Filmmaker Mike Tully recognized as Distinguished Graduate in the Arts 2014

by Erin Stewart, Social Media Editor

“First off, if you aren’t consumed with a love for movies, then don’t get into the film business period.”- Michael Tully

Distinguished graduate Michael Tully is an actor and director, known for Septien(2011), the comedy, Ping Pong Summer (2014) and Cocaine Angel(2006).

Tully’s film Ping Pong Summer, which was filmed in the summer of 2012 in Ocean City Maryland, is a coming-of-age story set in the summer of 1985, about a ping pong-obsessed teenage boy on a family vacation. This film was screened at the the Sundance Film festival. It also won an“Audience Award for Best Narrative Feature Film” at the Sarasota Film Festival.

Ping Pong Summer stars Susan Sarandon, John Hannah, Lea Thompson, Amy Sedaris, Robert Longstreet and Judah Friedlander. The cast also includes young actors Marcello Conte and Andy Riddle; Marylanders Myles Massey, Joseph McCaughtry, Helena Seabrook and Maddie Howard and Ocean City local Emmi Shockley.

Tully was awarded for these achievments at the 2014 Distinguished Graduate ceremony. He graduates from Linganore in 1992 and from UMBC in 1997.  During high school he was interested in directing, but not until senior did he know he wanted to do it for the rest of his life. During his high school career he was a part of the tennis team and played basketball for a rec team.

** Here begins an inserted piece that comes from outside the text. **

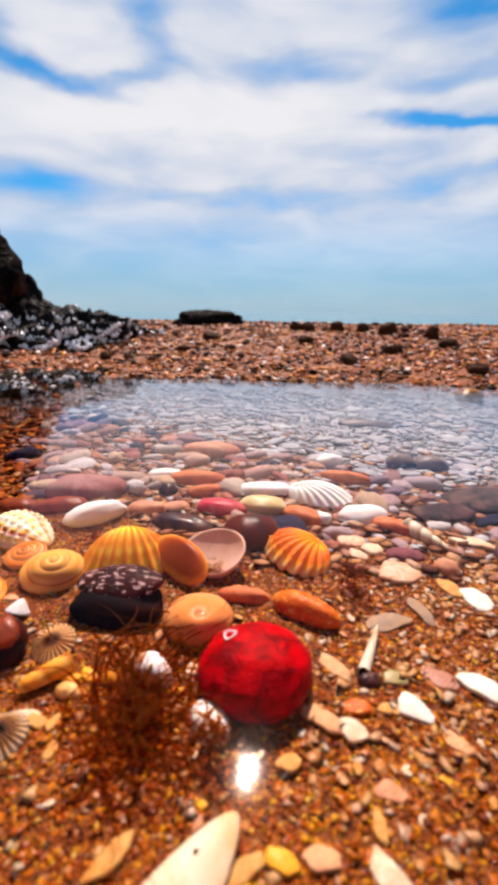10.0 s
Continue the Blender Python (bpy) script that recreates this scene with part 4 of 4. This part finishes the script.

His favorite teacher, who inspired him to chase his dream is Miss Evans (now Mrs. Rebetsky). She saw promise in his writing. “It was really Mrs. Rebetsky, or Miss. Evans, as Icalled her, that led me to this successful place,” Tully said.  In addition to film, he reviews film on his blog, HammertoNail.

His recent film  Ping Pong Summer goes back to the 1980’s and brings back many of Tully’s childhood memories back to life. “I simply had a burning desire to see what would happen if I inserted my own life and obsessions as an adolescent—Ocean City, hip hop, ping pong—into the type of Hollywood comedy I grew up watching in the mid-1980s,” Tully said.

“I want to make a movie that I don’t know if it’s going to work. I want to take a risk with it. The only way it will be interesting or unique, you put a bunch of parts into a blender like tennis and basketball. It’s like these two don’t belong in a movie together and this is a sort of action against the system.” Tully added.

He was selected as one of Filmmaker Magazine’s “25 New Faces of Independent Film” in 2006.

Tully sees himself doing more movies in the future and that he wants others to hear the same advice he got when he knew he wanted to be a director. “If you do love movies and want to make them, I have two pieces of advice: Watch tons of movies and sign up to volunteer as an intern or PA on whatever productions will have you. The only way to work your way in is by working, period.”

He said, “I was never in a position to not have a ‘day job’ and therefore couldn’t intern for free on productions while living in New York. I still believe that if you aren’t putting yourself out there in whatever capacity, you’ll never find your way into the film business. Who knows, once you realize how early the mornings and long the days are, you might actually not want to get into the film business after all!”